Per the census of 2012, the total population in the region was 157,747 with 150,353 Libyans. The average size of the households in the country was 6.9, while the average household size of non-Libyans was 3.7. There were totally 22,713 households in the district, with 20,907 Libyan ones. The population density of the district was 1.86 persons per km^{2}. Per the 2006 census, there were totally 35,830 economically active people in the district. There were 21,584 government employees, 4,153 employers, 10,565 first level workers and 000 second level workers.
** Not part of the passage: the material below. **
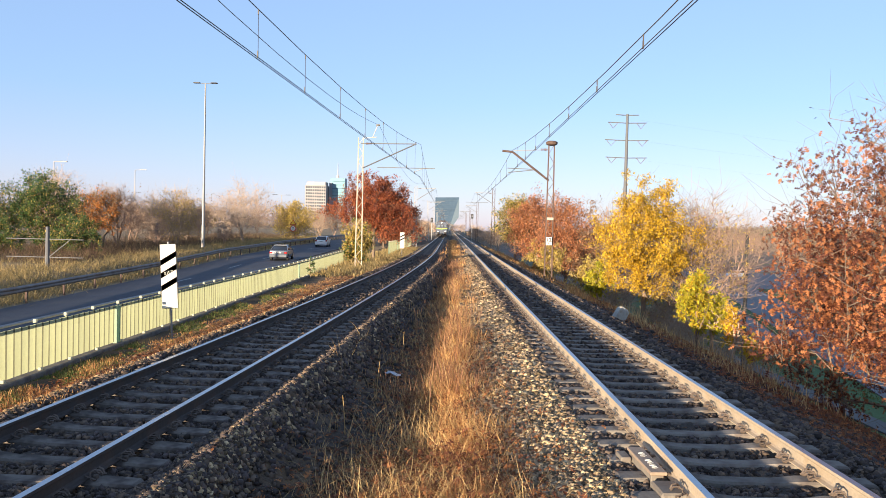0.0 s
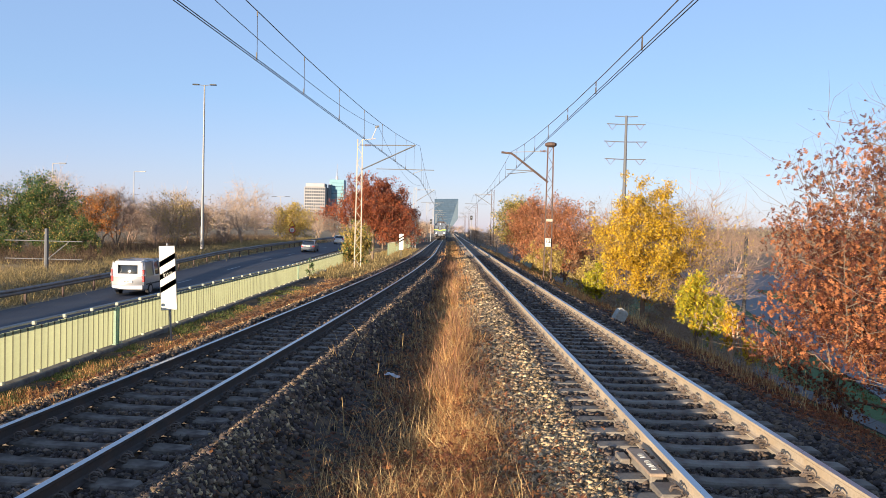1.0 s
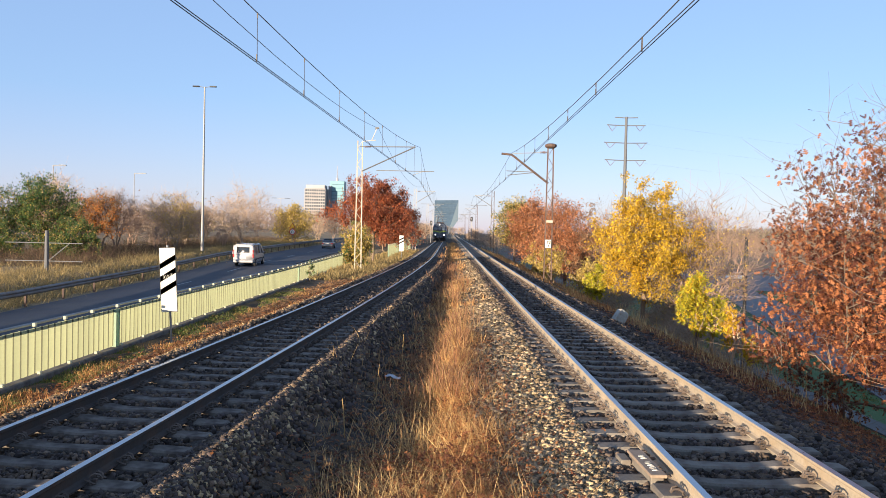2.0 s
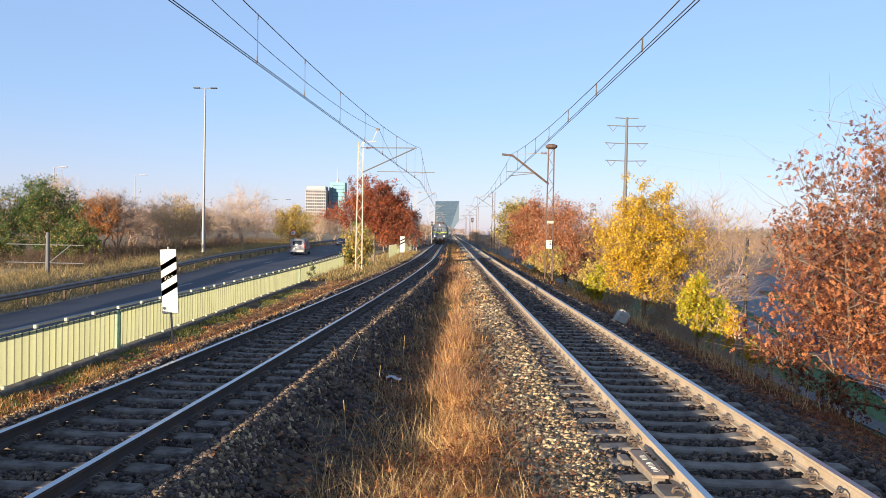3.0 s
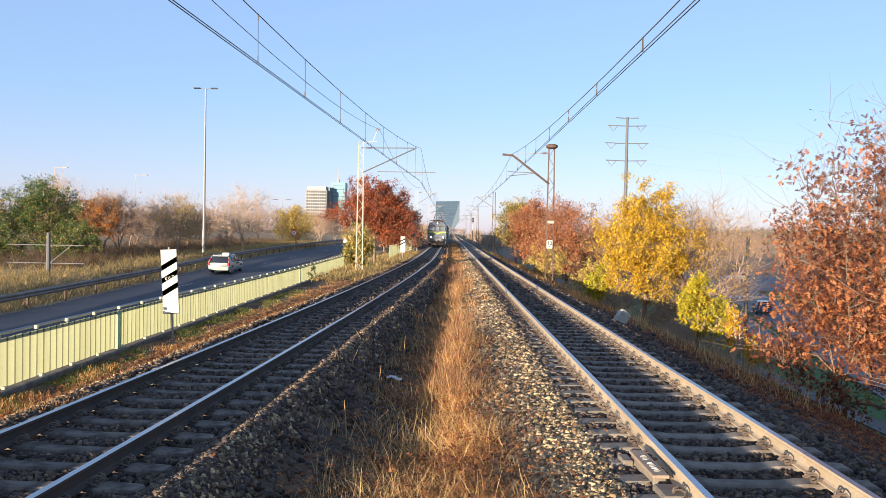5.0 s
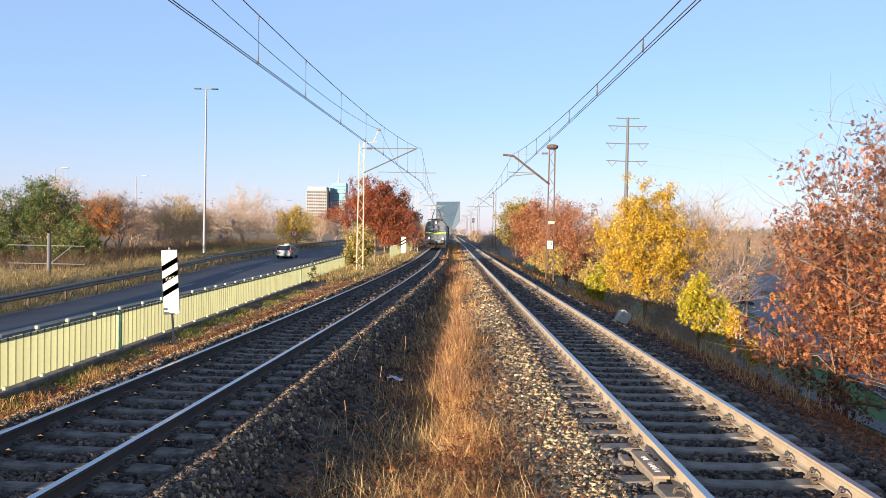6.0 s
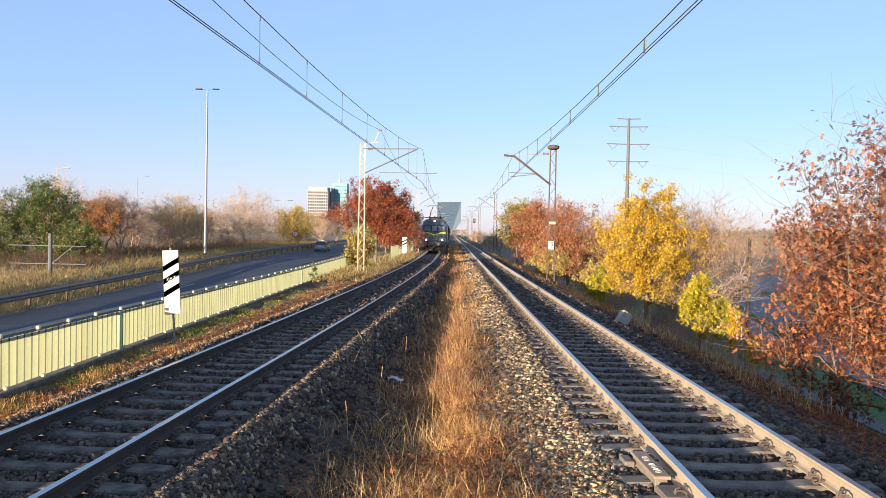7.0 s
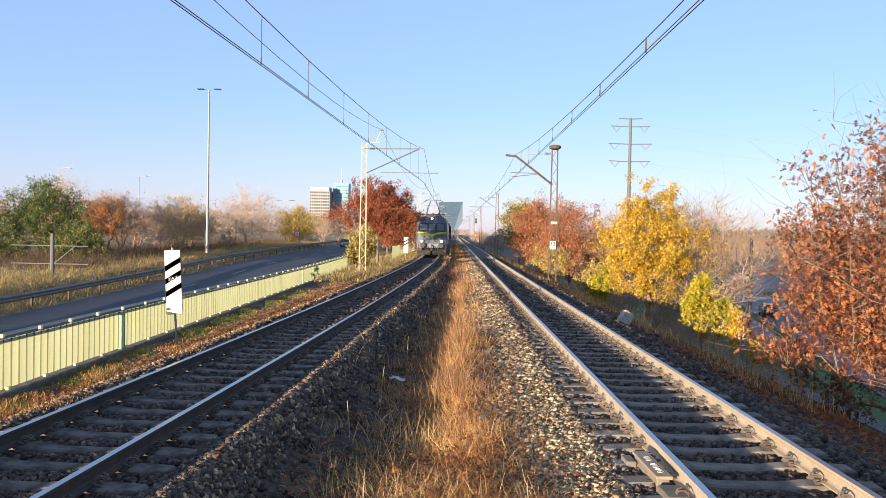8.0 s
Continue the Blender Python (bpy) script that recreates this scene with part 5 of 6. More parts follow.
def car(name, label, colour, lower, cabin, wheel_y, wheel_r, half_w, lights, group, taxi=False, roof_rails=False, pillar=0.07):
    """A car that faces +y, its rear bumper near y = 0, wheels on z = 0. lower: rows for body_ring; cabin: rows for cabin_ring."""
    thing = tagged(empty(name), label, "car", group)
    bm = bmesh.new()
    loft(bm, [body_ring(*r) for r in lower])
    bmesh.ops.bevel(bm, geom=bm.edges[:], offset=0.035, segments=2, affect="EDGES", profile=0.5, clamp_overlap=True)
    part("body", bm, colour, thing, smooth=True)
    # cabin: glass sides, painted roof and pillars
    bm = bmesh.new()
    rs = [cabin_ring(*r) for r in cabin]
    loft(bm, rs)
    bmesh.ops.bevel(bm, geom=bm.edges[:], offset=0.02, segments=2, affect="EDGES", profile=0.5, clamp_overlap=True)
    part("glazing", bm, M_CARGLASS, thing, "dark tinted glass", smooth=True)
    bm = bmesh.new()
    zt = max(r[3] for r in cabin)
    ya, yb = cabin[0][1], cabin[-1][1]
    w1 = cabin[0][5]
    loft(bm, [[(s * w1 * k, y, zt + dz) for s, k, dz in ((1, 0.99, -0.045), (1, 0.87, 0.012), (-1, 0.87, 0.012), (-1, 0.99, -0.045))] for y in (ya - 0.03, (ya + yb) / 2, yb + 0.03)])
    part("roof", bm, colour, thing)
    for s in (-1, 1):
        for r in cabin:
            bm = bmesh.new()
            beam(bm, (s * (r[4] + 0.004), r[0], r[2]), (s * (r[5] + 0.004), r[1], r[3] - 0.04), pillar, pillar)
            part("pillar", bm, colour, thing)
    for y in wheel_y:
        for s in (-1, 1):
            bm = bmesh.new()
            rod(bm, [(-0.1, 0, 0), (-0.09, 0, 0), (0.09, 0, 0), (0.1, 0, 0)], [wheel_r * 0.88, wheel_r, wheel_r, wheel_r * 0.88], 18)
            wheel = part("wheel", bm, M_TYRE, thing)
            wheel.matrix_basis = pose(s * (half_w - 0.09), y, wheel_r)
            bm = bmesh.new()
            rod(bm, [(s * 0.075, 0, 0), (s * 0.108, 0, 0)], wheel_r * 0.64, 14)
            part("rim", bm, M_RIM, wheel)
            bm = bmesh.new()
            rod(bm, [(s * (half_w - 0.17), y, wheel_r), (s * (half_w + 0.004), y, wheel_r)], wheel_r * 1.13, 18)
            part("wheel_arch", bm, M_TRIM, thing)
    y0 = lower[0][0]
    for s in (-1, 1):
        bm = bmesh.new()
        x0, x1, z0, z1, dep = lights
        box(bm, (min(s * x0, s * x1), y0 - 0.035, z0), (max(s * x0, s * x1), y0 + dep, z1), 0.02)
        part("tail_light", bm, M_TAIL, thing, "red tail light")
        bm = bmesh.new()
        box(bm, (min(s * (half_w - 0.02), s * (half_w + 0.16)), cabin[-1][0] - 0.55, cabin[-1][2] + 0.02), (max(s * (half_w - 0.02), s * (half_w + 0.16)), cabin[-1][0] - 0.42, cabin[-1][2] + 0.19), 0.03)
        part("mirror", bm, colour, thing)
        bm = bmesh.new()
        yf = lower[-1][0]
        box(bm, (min(s * 0.42, s * 0.74), yf - 0.25, lower[-1][3] - 0.22), (max(s * 0.42, s * 0.74), yf + 0.01, lower[-1][3] - 0.06), 0.03)
        part("head_light", bm, M_HEADLAMP, thing)
    bm = bmesh.new()
    box(bm, (-half_w * 0.95, y0 - 0.09, lower[0][2] + 0.02), (half_w * 0.95, y0 + 0.1, lower[0][2] + 0.3), 0.05)
    part("rear_bumper", bm, colour, thing)
    bm = bmesh.new()
    zp = lower[0][2] + 0.42
    box(bm, (-0.26, y0 - 0.045, zp), (0.26, y0, zp + 0.115), 0.005)
    pl = part("plate", bm, M_PLATE, thing, "white plate with dark bars")
    bm = bmesh.new()
    for k in range(5):
        box(bm, (-0.2 + k * 0.085, y0 - 0.05, zp + 0.03), (-0.15 + k * 0.085, y0 - 0.044, zp + 0.09))
    part("plate_marks", bm, M_TRIM, pl)
    if taxi:
        bm = bmesh.new()
        box(bm, (-0.3, 2.0, zt + 0.01), (0.3, 2.2, zt + 0.15), 0.04)
        part("roof_sign", bm, M_WHITE, thing, "white taxi roof sign")
        bm = bmesh.new()
        for k in range(3):
            box(bm, (half_w - 0.004, 2.2 + k * 0.28, 0.72), (half_w + 0.008, 2.38 + k * 0.28, 0.86))
        part("door_marks", bm, M_TRIM, thing)
    if roof_rails:
        for s in (-1, 1):
            bm = bmesh.new()
            beam(bm, (s * w1 * 0.9, ya + 0.3, zt + 0.06), (s * w1 * 0.9, yb - 0.3, zt + 0.06), 0.04)
            part("roof_rail", bm, M_GALV, thing)
    return thing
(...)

There were 8,788 workers in state administration, 4,345 in agriculture, animal husbandry and forestry, 4,576 in agriculture & hunting, 10,240 in education, 2,429 in private enterprises, 2,121 in health & social work, 2,795 in production, 9,494 in technical work and 203 service workers. The total enrollment in schools was 30,033 and the number of people above secondary stage and less than graduation was 1,884. As per the report from the World Health Organization (WHO), there were two communicable disease centres, two dental clinics, two general clinics, no in-patient clinics, two out-patient clinics, 20 pharmacies, 43 PHC centres, three rural clinics and zero specialized clinics.

==Administration==
In 2007, Nalut District was enlarged to include what had been the Ghadames District, while the eastern part of the former Nalut was moved to Jabal al Gharbi. Libya became independent in 1951 from the colonial empire and is generally known for its oil rich resources. As a part of decentralization in 2012, the country was administratively split into 13 regions from the original 25 municipalities, which were further divided into 1,500 communes. Local governmental institutions manage the administration of education, industry, and communities.